I am intrigued by nownow.com, Amazon’s answers-like service that allows you to ask questions via your phone [or other web enabled device] and they’ll email you back three answers, fast. Looks like the answers come from people working for mturk.com and, if I’m not mistaken these answers generally take a minute or two and answerers get paid a few cents. The answers I’ve seen are your standard concise copy/paste web answers, they seem pretty good for factual type questions. Here are some examples
Is faceted indexing the future of social tagging?
What fast birds start with the letter A?
Where is the closest public bathroom to 3 Hanover Square NY NY 10004….um like NOW!
At some level it’s like being able to email someone to have them do a web search for you, I bet it becomes very popular and I’m curious to see how it fits in with Amazon’s other qanda product, Askville.
Contrast this to library email reference. In this example (which coincidentally came in to my inbox this week for an unrelated reason) where someone is trying to remember a book from their childhood (which, as we know, is a really typical reference query). The librarian, while excruciatingly thorough with the resources, does the standard librarian thing and teaches as he or she tries to answer the question. For an opening line to a response to a “what’s this book” question, this one is sort of…. daunting?
Fiction is usually cataloged by author and title, not by subject or plot line, which makes identifying books by their plot an often difficult endeavor. One of the best ways to find books for which you know only the plot is to ask other knowledgeable and well-read people for help. There are several resources you can consult to do this.

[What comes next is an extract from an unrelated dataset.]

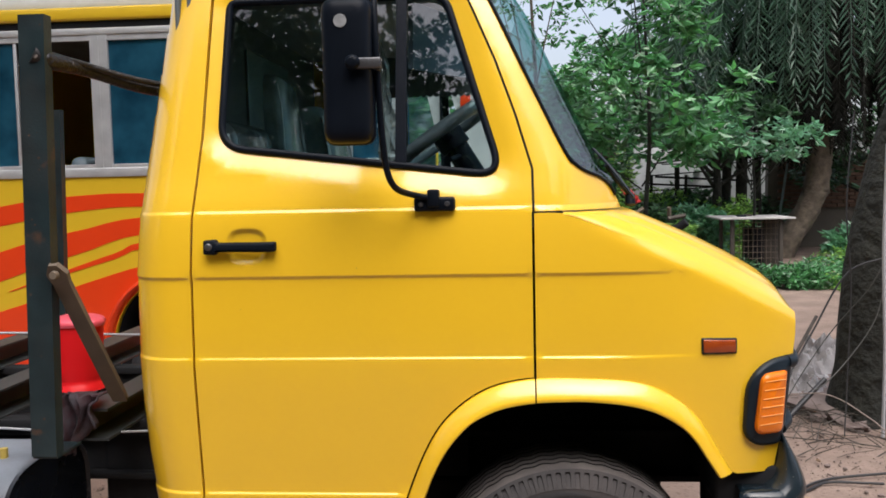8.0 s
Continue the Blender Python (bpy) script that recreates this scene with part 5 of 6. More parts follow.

The answer is amazing if, like librarians, you look up books for people as your job. However, telling someone to subscribe to a listserv just to answer a “what’s this book” question seems a bit like overkill. Telling them to ask knowledgeable people seems to pave the way for the response “isn’t that what I just did?” In any case, names have been removed and this is not a “tut tut” post, just an interesting observation on the divergence of serious ref and ready ref.
Third time’s the charm?
I was floored by that response. Of the top of my head it is some version of Juan Bobo. After checking on Novelist, it is possibly Lazy Jack.
I probably would have given that as a response with some info on how to use Novelist instead of a lengthy listing of resources with no indication of having tried to find the answer.
Librarians post patron book “stumpers” on YALSA-BK all the time to get help finding the answer.
As a Turker, I can confirm that the NowNow answers come from people working for mturk.com. If you supply an answer that passes basic verification you are usually paid one or two cents (though some questions don’t pay anything initially). However, if people rate your answer highly, you can get paid as much as $100 – depending on how highly your answer is rated compared to other answers for the same question. NowNow also awards monthly bonuses for the people who receive the highest “grades” as answerers (is that a word?!). I’ve never won a monthly bonus, but I have won an answer award before.
And ~ for all the folklorists out there ~ we shouldn’t forget “Epaminandos,” another cultural variant to “Juan Bobo” and “Lazy Jack.”